Irène Mériaux
Médecin généraliste
Dix-huit mois déjà que j’allaite… et voilà que le moment du sevrage se fait sentir. Dans mon entourage, aucune de mes copines pour me donner des conseils, car aucune n’a allaité aussi longtemps ! Sans parler de la génération de ma mère et de mes tantes, où les femmes ont souvent sacrifié leur allaitement, sous l’influence de l’industrie agroalimentaire du lait qui souhaitait agrandir son marché, de l’institution médicale qui voulait augmenter son emprise et des idées d’une partie de la mouvance féministe qui y voyait une entrave à la liberté de la femme.
Mais voilà que toutes ces femmes que je reçois quotidiennement au centre de planification à Marseille, allaitent, elles, leur enfant jusqu’à 18 mois, voire 2 ans et demi… Alors, je me mets à leur demander leurs tuyaux, comment font-elles pour sevrer leur bébé ? Et ainsi je chemine moi aussi vers le sevrage.
« Et le vôtre, il tète encore ? » se demande-t-on aux consultations suivantes.
Quant à moi, je leur apporte une information sur les DIU ou les lavages vaginaux, alors elles réfléchissent et me rapportent leurs choix, leurs modifications de pratique…
Elles comme moi, nous cheminons, dans un apport mutuel d’informations et d’expériences…
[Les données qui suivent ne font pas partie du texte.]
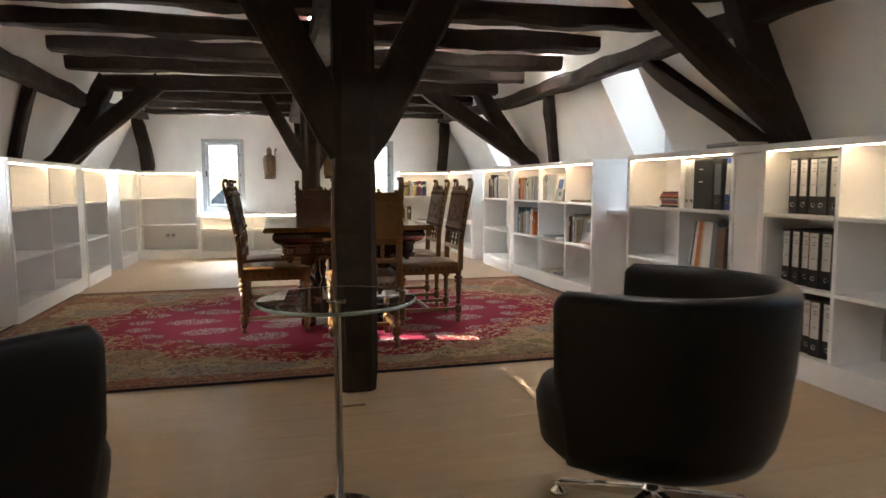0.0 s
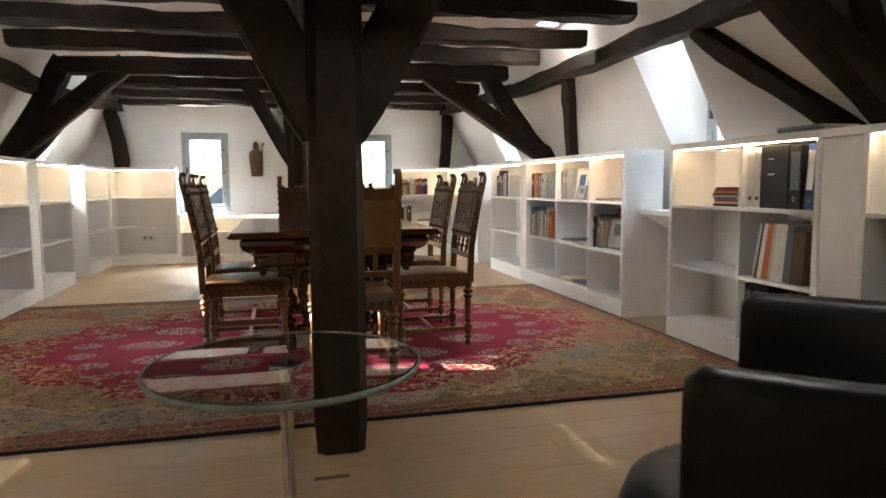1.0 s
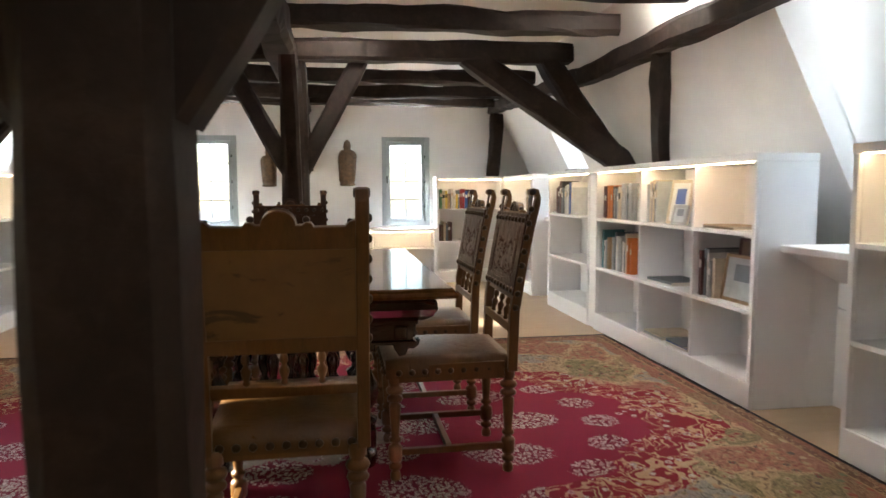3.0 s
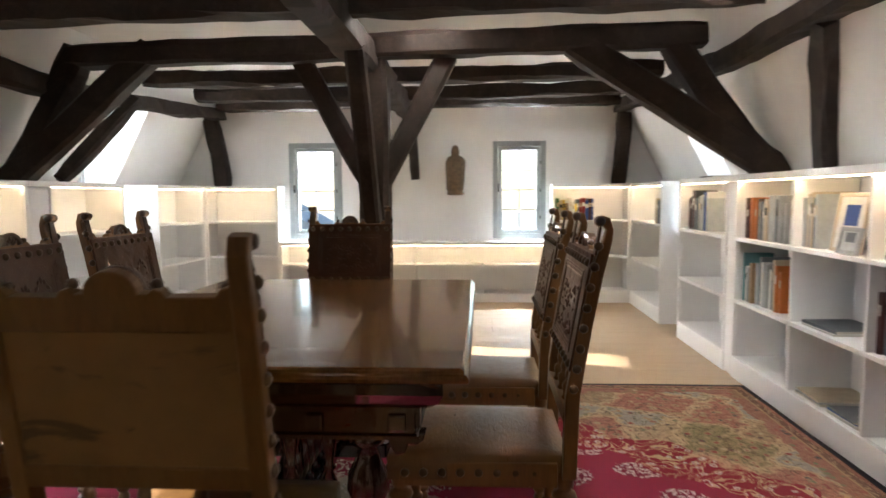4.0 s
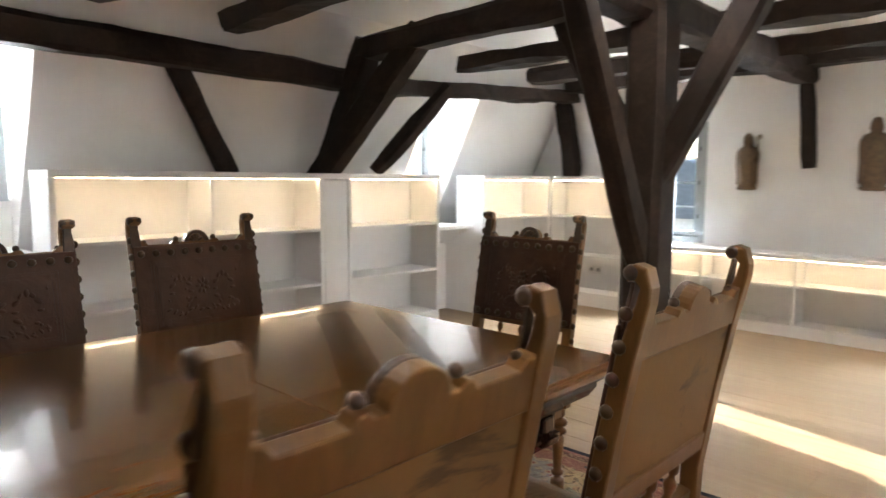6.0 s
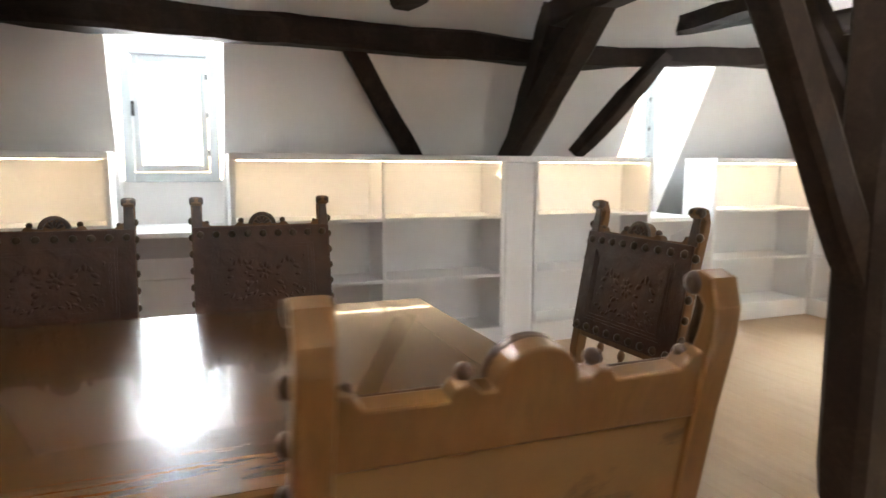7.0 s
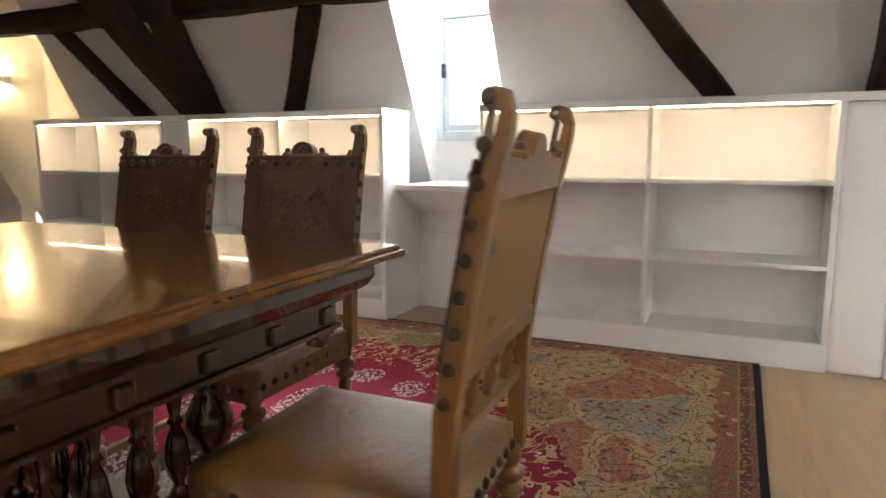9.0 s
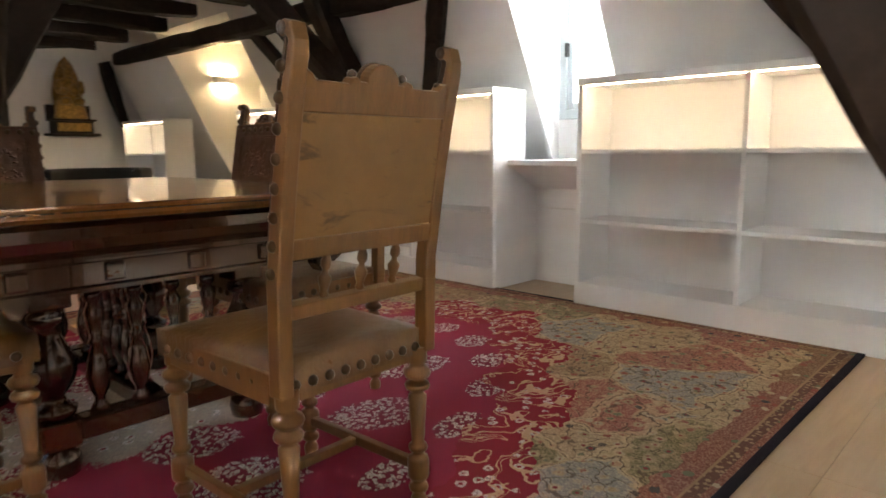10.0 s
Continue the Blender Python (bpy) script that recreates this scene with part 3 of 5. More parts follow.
    red = n.mix(n.math("MULTIPLY", posies, 0.55), crim, (0.10, 0.012, 0.026))
    red = n.mix(both(posies, n.math("LESS_THAN", n.math("MULTIPLY_ADD", fine, 0.42, cells(58.0)), 0.70)), red, pale)
    red = n.mix(both(posies, n.math("LESS_THAN", cells(58.0), 0.17)), red, (0.16, 0.05, 0.05))
    centre = n.math("LESS_THAN", n.math("ADD", n.math("ADD", r, wave(8.0, 0.05)), n.math("MULTIPLY", fine, 0.12)), 0.36)
    red = n.mix(centre, red, n.mix(petal, n.mix(0.3, (0.34, 0.31, 0.27), speck), pale))
    # scrolling rim between the field and the mosaic
    scr = n.add("ShaderNodeTexNoise", ("Vector", bent), ("Scale", 4.5), ("Detail", 1.0), ("Distortion", 1.6))
    scroll = n.math("MAXIMUM", band(scr, 0.45, 0.49), band(scr, 0.565, 0.595))
    rim = n.mix(both(petal, n.math("LESS_THAN", fh, 0.7)), (0.19, 0.012, 0.028), pale)
    rim = n.mix(n.math("MULTIPLY", scroll, 0.9), rim, n.mix(grit, (0.30, 0.20, 0.11), (0.54, 0.42, 0.27)))
    body = n.mix(n.math("GREATER_THAN", field, 0.97), red, rim)
    body = n.mix(n.math("GREATER_THAN", field, 1.17), body, mosaic)
    # borders
    rose = n.mix(0.45, n.ramp(mh, (0.0, (0.235, 0.072, 0.058)), (0.45, (0.20, 0.10, 0.06)), (0.7, (0.26, 0.085, 0.075)), how="CONSTANT"), speck)
    rose = n.mix(both(petal, n.math("GREATER_THAN", fh, 0.45)), rose, motif)
    body = n.mix(n.math("LESS_THAN", n.math("MULTIPLY_ADD", soft, 0.14, edge), 0.24), body, rose)
    guard = n.mix(n.math("GREATER_THAN", n.math("MULTIPLY_ADD", grit, 0.7, cells(52.0, 1.0)), 0.72), (0.31, 0.23, 0.14), (0.10, 0.05, 0.04))
    body = n.mix(n.math("MULTIPLY", band(edge, 0.05, 0.084), 0.85), body, guard)
    body = n.mix(n.math("MULTIPLY", band(edge, 0.084, 0.092), 0.8), body, (0.30, 0.21, 0.12))
    body = n.mix(n.math("LESS_THAN", edge, n.math("MULTIPLY_ADD", n.math("GREATER_THAN", y, 0.0), 0.010, 0.019)), body, (0.008, 0.009, 0.020))
    body = n.mix(n.math("MULTIPLY", n.noise(at, 1.3, 4), 0.14), body, (0.17, 0.12, 0.08))
    knots = n.add("ShaderNodeTexNoise", ("Vector", at), ("Scale", 420.0), ("Detail", 1.0))
    n.bump(n.math("ADD", knots, n.math("MULTIPLY", fine, 0.7)), 0.5, 0.004)
    return n.done(body, 0.95, 0.0, 0.08)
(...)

Soignants et soignés, les frontières sont brouillées. Mais ces échanges restent privés, de l’ordre du colloque singulier, de l’intime. En tant que jeune médecin, j’ai comme l’impression d’enfreindre une loi de la confraternité… Les normes du pouvoir médical sont-elles respectées ? Est-ce cette posture médicale que l’on m’a enseignée à la fac ? J’en doute… Néanmoins, pour moi, c’est une question d’éthique et je suis volontairement subversive ! Cet article me permet de dire et d’assumer cette posture, car je suis convaincue, intuitivement, que ces échanges apportent quelque chose à toutes, elles comme moi. Tout simplement, on s’humanise.